**TASK PROMPT:** Write out each line word for word. Drop pictures.

**DATA PROVIDED:**

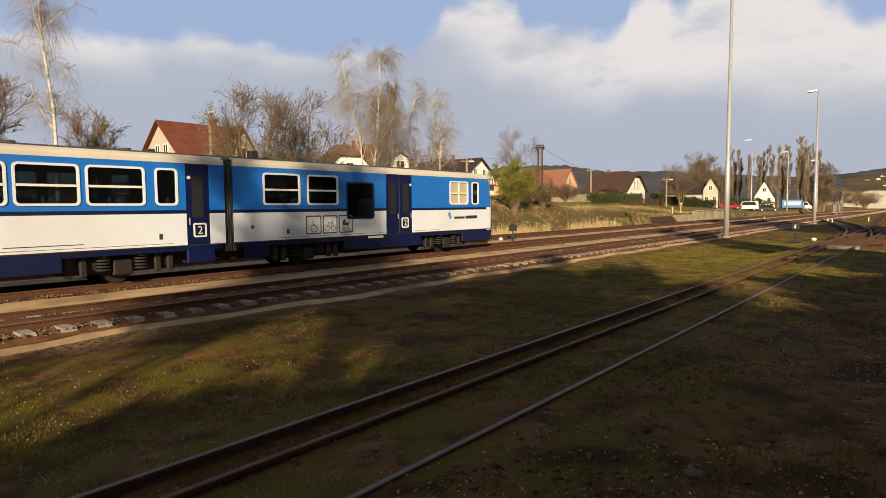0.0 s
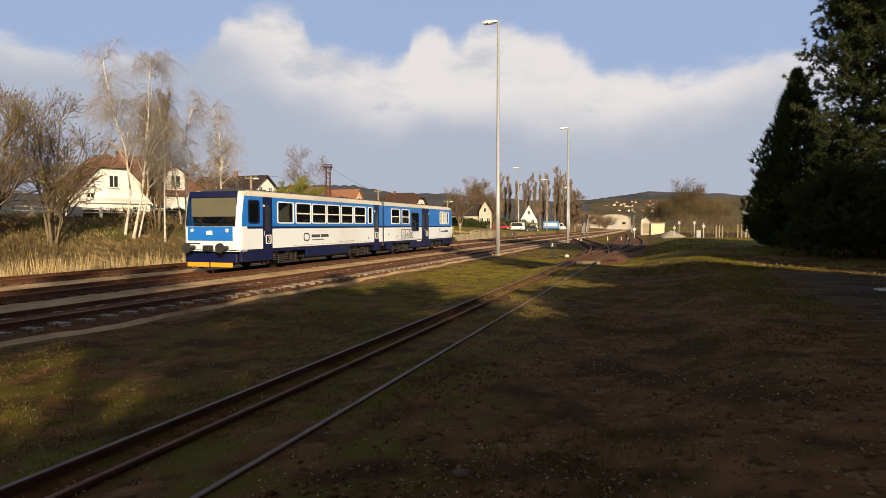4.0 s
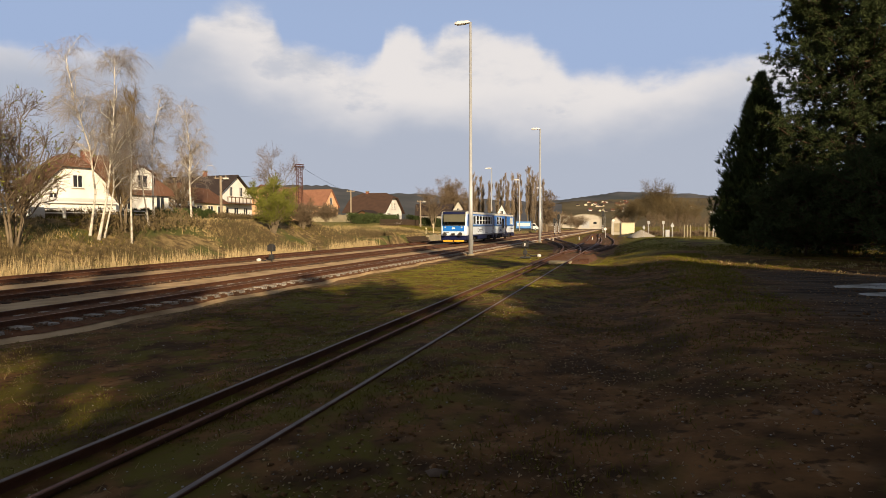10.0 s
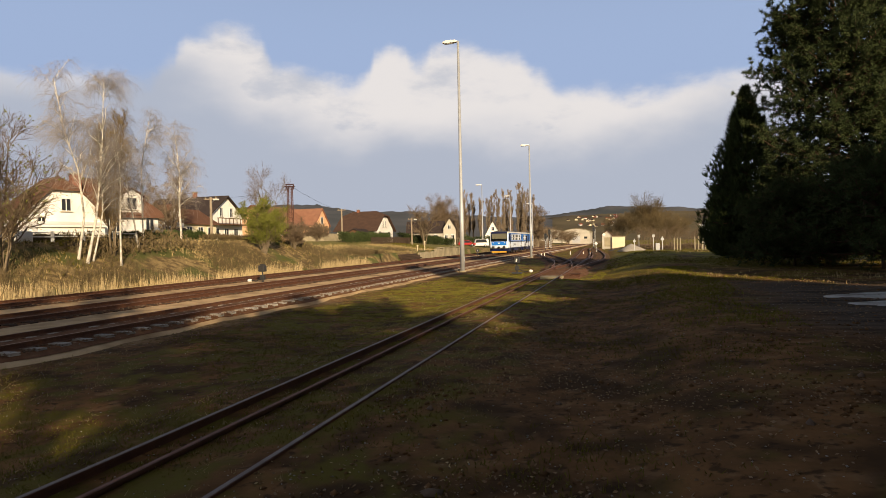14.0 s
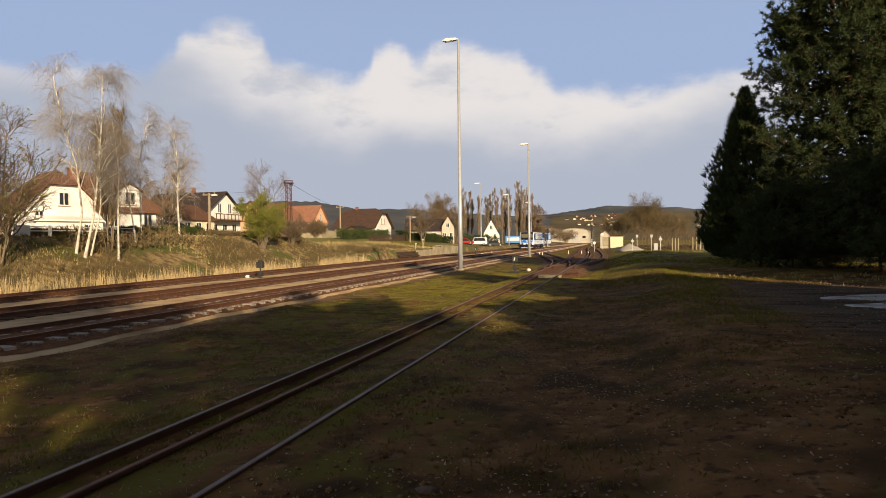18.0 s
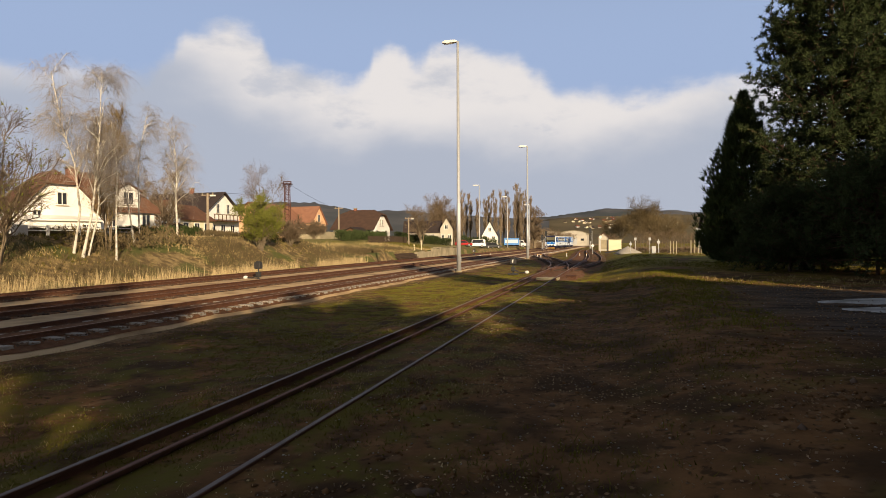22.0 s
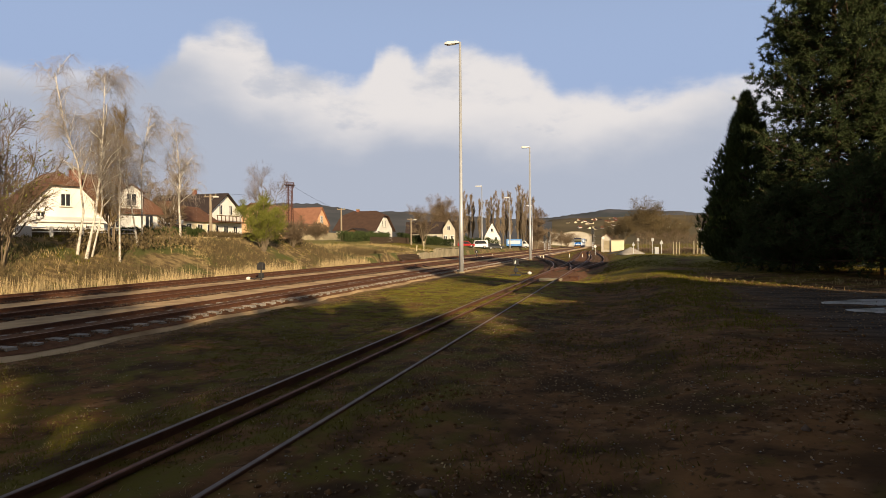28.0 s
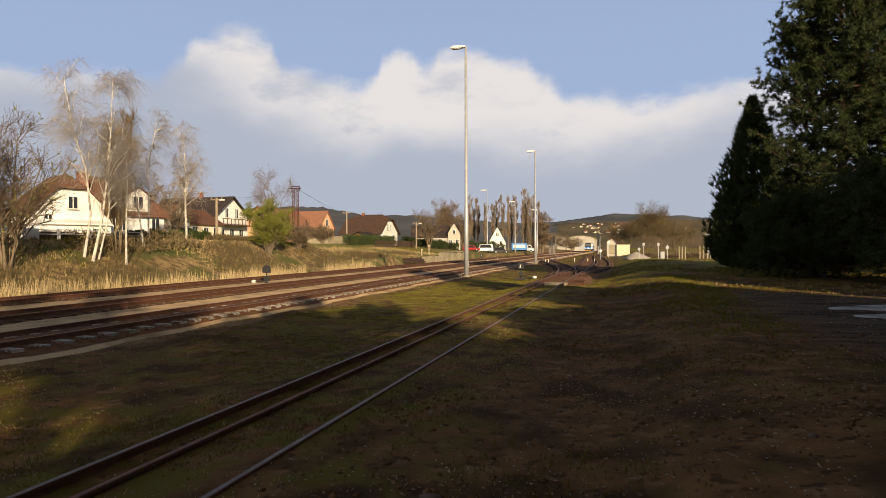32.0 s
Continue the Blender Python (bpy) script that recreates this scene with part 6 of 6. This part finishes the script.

**COMPLETE OUTPUT:**
0.0 s
4.0 s
10.0 s
14.0 s
18.0 s
22.0 s
28.0 s
32.0 s
Continue the Blender Python (bpy) script that recreates this scene with part 6 of 6. This part finishes the script.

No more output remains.